→ INSTRUCTIONS FOR THE TASK:
Transcribe the stretch of entries below from the line with "curve.update()" through the line with "# ---- scene", exactly and with both ends included; leave out all other lines.

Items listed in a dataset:
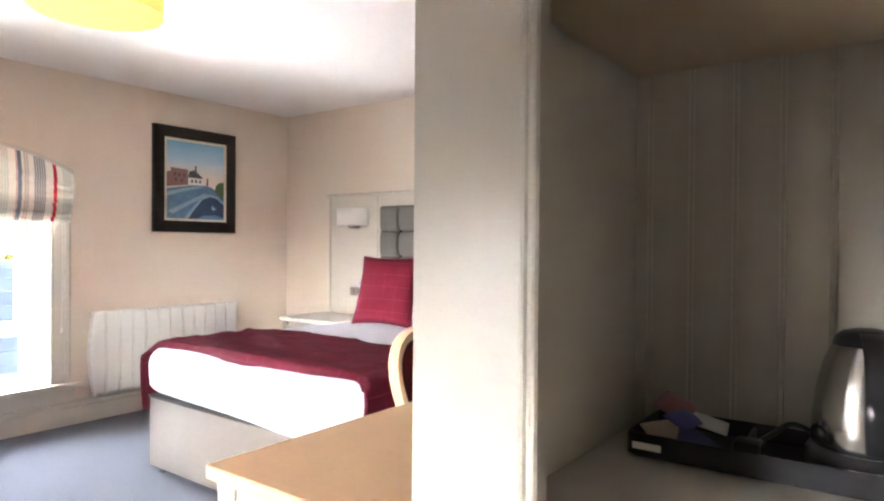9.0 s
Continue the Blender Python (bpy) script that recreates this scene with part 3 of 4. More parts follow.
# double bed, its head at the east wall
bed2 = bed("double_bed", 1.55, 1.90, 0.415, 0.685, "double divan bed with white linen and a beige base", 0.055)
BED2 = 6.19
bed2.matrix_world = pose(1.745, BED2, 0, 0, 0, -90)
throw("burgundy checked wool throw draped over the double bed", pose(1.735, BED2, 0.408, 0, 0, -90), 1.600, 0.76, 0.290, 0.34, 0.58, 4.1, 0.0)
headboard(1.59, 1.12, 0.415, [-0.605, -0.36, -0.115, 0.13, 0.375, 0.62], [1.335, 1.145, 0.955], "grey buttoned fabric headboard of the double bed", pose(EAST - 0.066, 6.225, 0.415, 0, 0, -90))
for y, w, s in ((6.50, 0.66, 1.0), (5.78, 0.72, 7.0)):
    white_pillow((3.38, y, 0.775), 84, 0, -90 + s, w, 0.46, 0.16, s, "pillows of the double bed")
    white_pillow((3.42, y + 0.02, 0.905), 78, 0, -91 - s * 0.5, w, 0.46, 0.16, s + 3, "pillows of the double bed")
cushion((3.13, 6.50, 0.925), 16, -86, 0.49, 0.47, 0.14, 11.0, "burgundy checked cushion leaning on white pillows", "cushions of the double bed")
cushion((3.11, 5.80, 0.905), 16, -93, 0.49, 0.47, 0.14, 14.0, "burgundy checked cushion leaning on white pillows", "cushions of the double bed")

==

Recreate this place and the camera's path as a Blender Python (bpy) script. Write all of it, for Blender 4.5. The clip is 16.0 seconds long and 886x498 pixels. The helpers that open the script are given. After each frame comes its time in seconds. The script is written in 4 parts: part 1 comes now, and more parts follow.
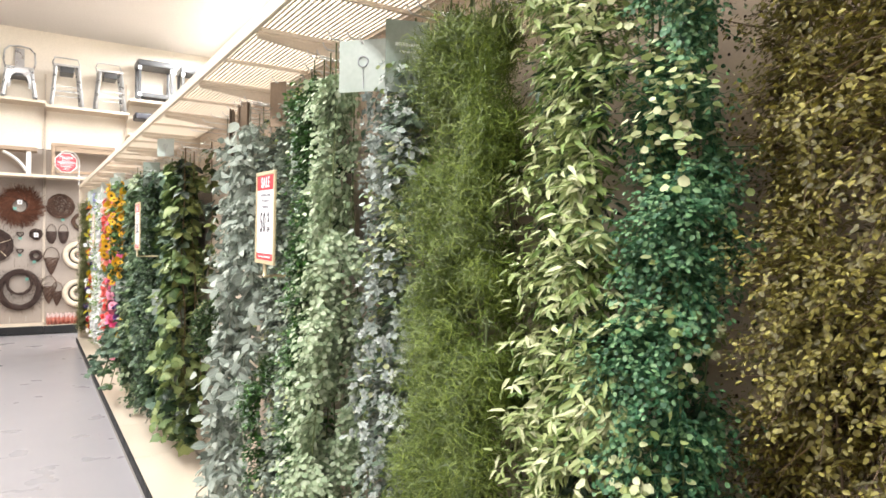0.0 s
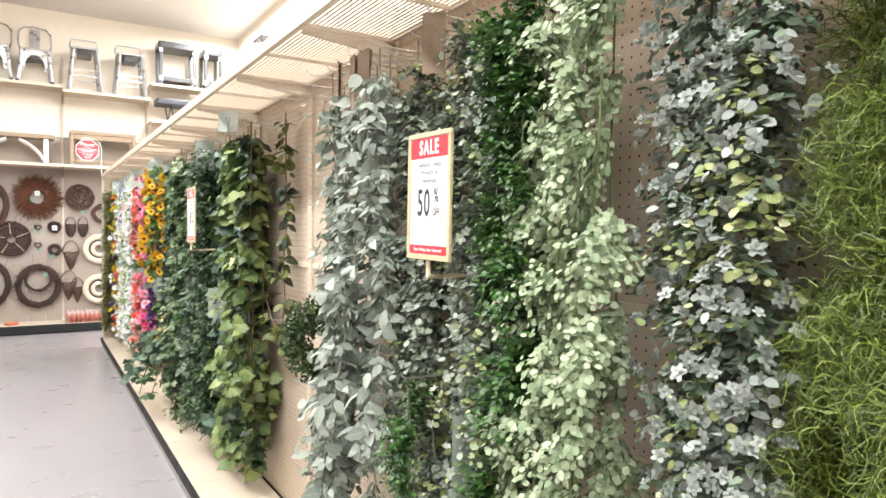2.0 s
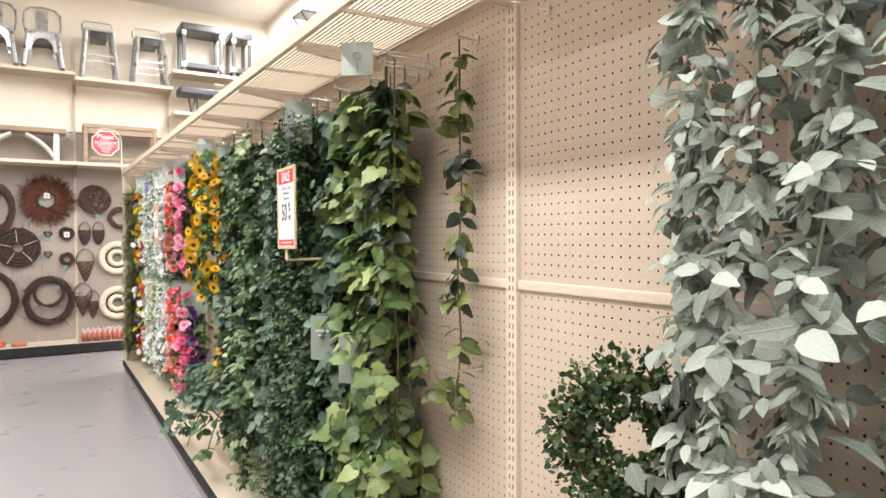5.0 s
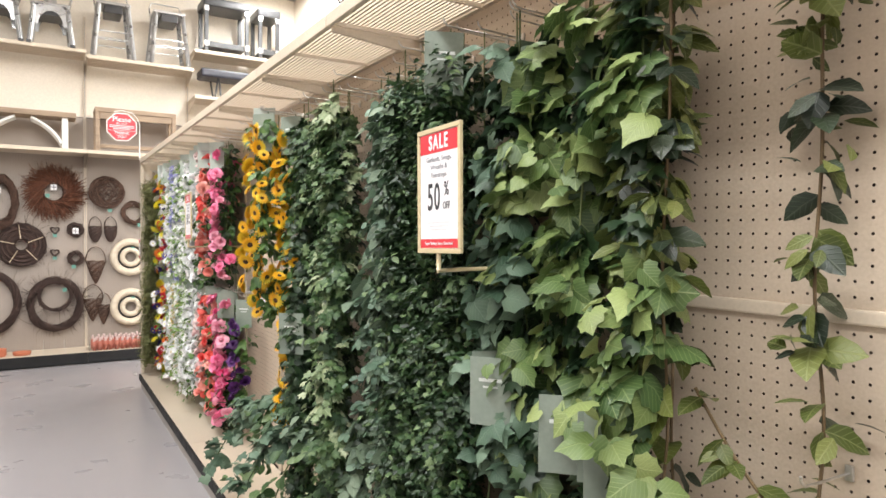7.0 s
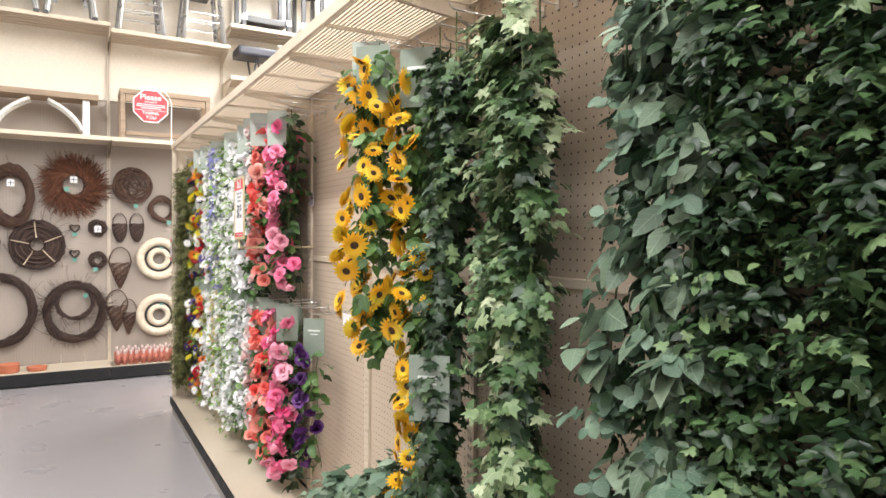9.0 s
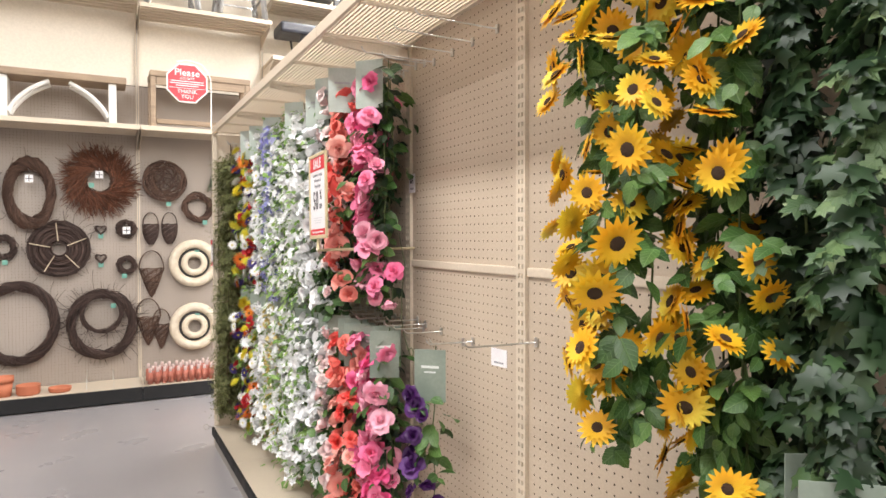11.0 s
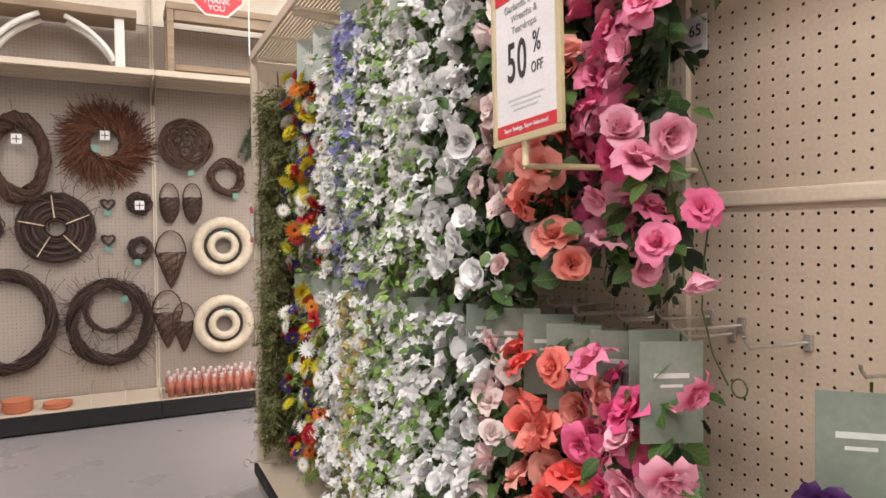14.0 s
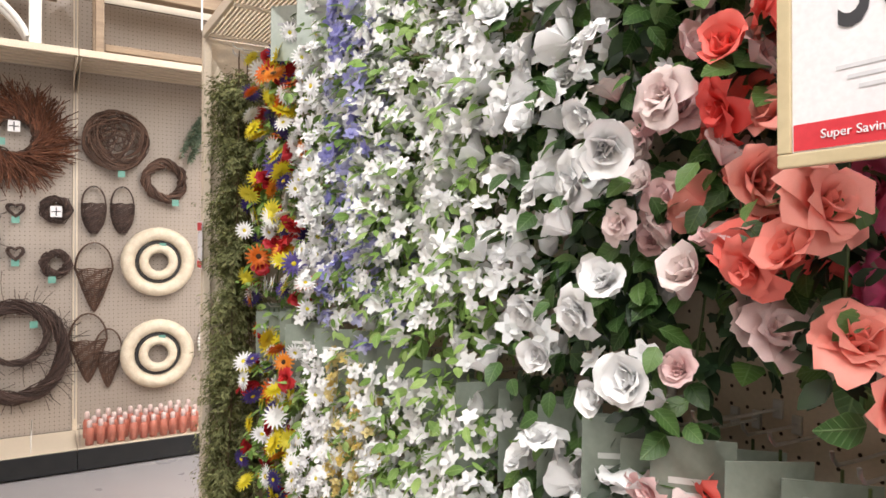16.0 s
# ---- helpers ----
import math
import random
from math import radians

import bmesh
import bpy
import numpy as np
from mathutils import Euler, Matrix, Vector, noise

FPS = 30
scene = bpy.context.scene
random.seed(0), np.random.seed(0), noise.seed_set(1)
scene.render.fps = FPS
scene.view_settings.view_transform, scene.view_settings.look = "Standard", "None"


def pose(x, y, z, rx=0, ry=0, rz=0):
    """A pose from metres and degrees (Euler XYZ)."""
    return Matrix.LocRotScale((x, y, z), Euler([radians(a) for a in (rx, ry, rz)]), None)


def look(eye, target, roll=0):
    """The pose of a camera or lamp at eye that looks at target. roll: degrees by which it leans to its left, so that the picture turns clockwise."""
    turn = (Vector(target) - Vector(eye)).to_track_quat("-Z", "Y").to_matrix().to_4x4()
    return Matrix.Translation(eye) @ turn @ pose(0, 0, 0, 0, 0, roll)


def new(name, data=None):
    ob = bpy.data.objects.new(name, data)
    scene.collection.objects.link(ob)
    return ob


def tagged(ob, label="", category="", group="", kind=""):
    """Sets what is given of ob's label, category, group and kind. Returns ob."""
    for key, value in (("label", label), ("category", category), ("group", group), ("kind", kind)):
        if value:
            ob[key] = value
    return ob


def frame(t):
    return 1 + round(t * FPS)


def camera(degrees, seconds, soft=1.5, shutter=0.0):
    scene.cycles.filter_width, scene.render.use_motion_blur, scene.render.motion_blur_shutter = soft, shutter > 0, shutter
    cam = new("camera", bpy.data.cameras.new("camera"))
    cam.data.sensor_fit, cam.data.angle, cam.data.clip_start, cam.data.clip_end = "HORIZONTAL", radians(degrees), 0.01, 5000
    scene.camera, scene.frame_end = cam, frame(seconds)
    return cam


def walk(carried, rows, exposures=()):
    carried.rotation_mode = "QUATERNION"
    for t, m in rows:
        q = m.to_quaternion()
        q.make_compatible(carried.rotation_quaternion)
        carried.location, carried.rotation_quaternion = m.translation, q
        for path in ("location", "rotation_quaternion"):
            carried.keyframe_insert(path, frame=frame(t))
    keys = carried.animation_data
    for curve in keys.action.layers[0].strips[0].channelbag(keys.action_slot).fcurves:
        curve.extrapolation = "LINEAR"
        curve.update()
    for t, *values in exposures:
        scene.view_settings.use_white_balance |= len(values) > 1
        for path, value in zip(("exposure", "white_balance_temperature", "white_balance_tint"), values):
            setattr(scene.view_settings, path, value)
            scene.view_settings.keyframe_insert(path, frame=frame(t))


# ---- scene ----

→ RESULT OF THE EXERCISE:
        curve.update()
    for t, *values in exposures:
        scene.view_settings.use_white_balance |= len(values) > 1
        for path, value in zip(("exposure", "white_balance_temperature", "white_balance_tint"), values):
            setattr(scene.view_settings, path, value)
            scene.view_settings.keyframe_insert(path, frame=frame(t))


# ---- scene ----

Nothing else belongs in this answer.